On Feb 3, 2007, at 7:37 AM, John Daniel wrote: Xcode's dependency handling isn't very robust. I tend to have projects that consist of a moderate sized application with 3-4 static library projects. I had some really strange stuff with Xcode when I would change a header in one of the libraries. It wouldn't update dependent files in the application and it would build a truncated library that then wouldn't link properly. I would up creating an extra script build phase to have tools like makedepend check the dependencies instead. The was in Xcode 2.3. I haven't noticed the problem yet in Xcode 2.4, but I am also not updating those libraries as much anymore either.
As an IDE, Xcode is still a bit far behind Codewarrior circa 1997. Still, Cocoa and Interface Builder are so much better than Powerplant ever was that I don't complain (much).
Well, rather than complaining (even not much), I'd rather you file specific bugs with reproduction scenarios that we can pursue and thus improve the robustness of Xcode.

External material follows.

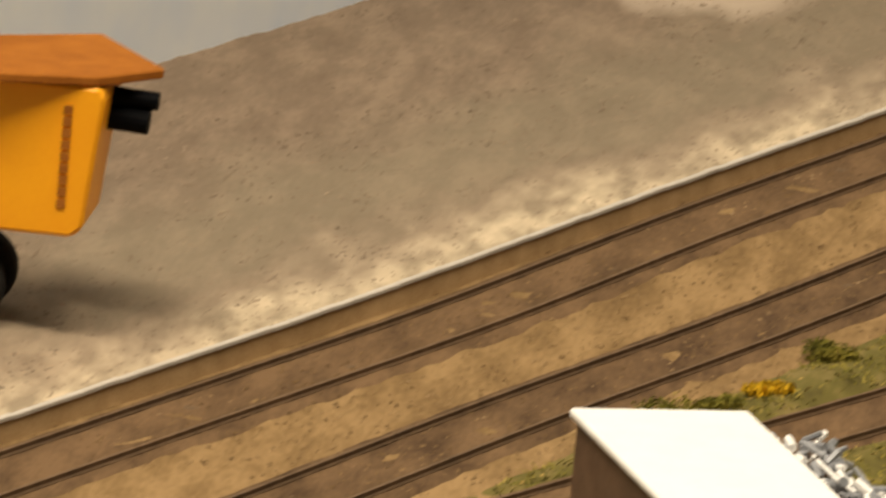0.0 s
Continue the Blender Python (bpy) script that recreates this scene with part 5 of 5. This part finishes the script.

In our queue of known bugs in dependency checking not causing recompiles when it should, we know of one case with #include files defined in a macro, and one case where #include files are referenced with a path that starts with "../", and one case where if you delete a header file, affected dependencies aren't rebuilt. (We have more cases where we're rebuilding when we don't need to, but only these three known cases where we fail to build).
So if you have a specific experience where you edit and save a file, rebuild the target, and sources that #include that file are not recompiled, please file a bug report at bugreporter.apple.com. Include the full build transcript. Tell us which header you edited and how, and which source file you expected to be rebuilt, so we can identify them in the transcript.
Software doesn't improve with age like a fine wine. We need to work to fix cases that are broken, and to do that we need well-documented specific failures to be filed by people who experience them.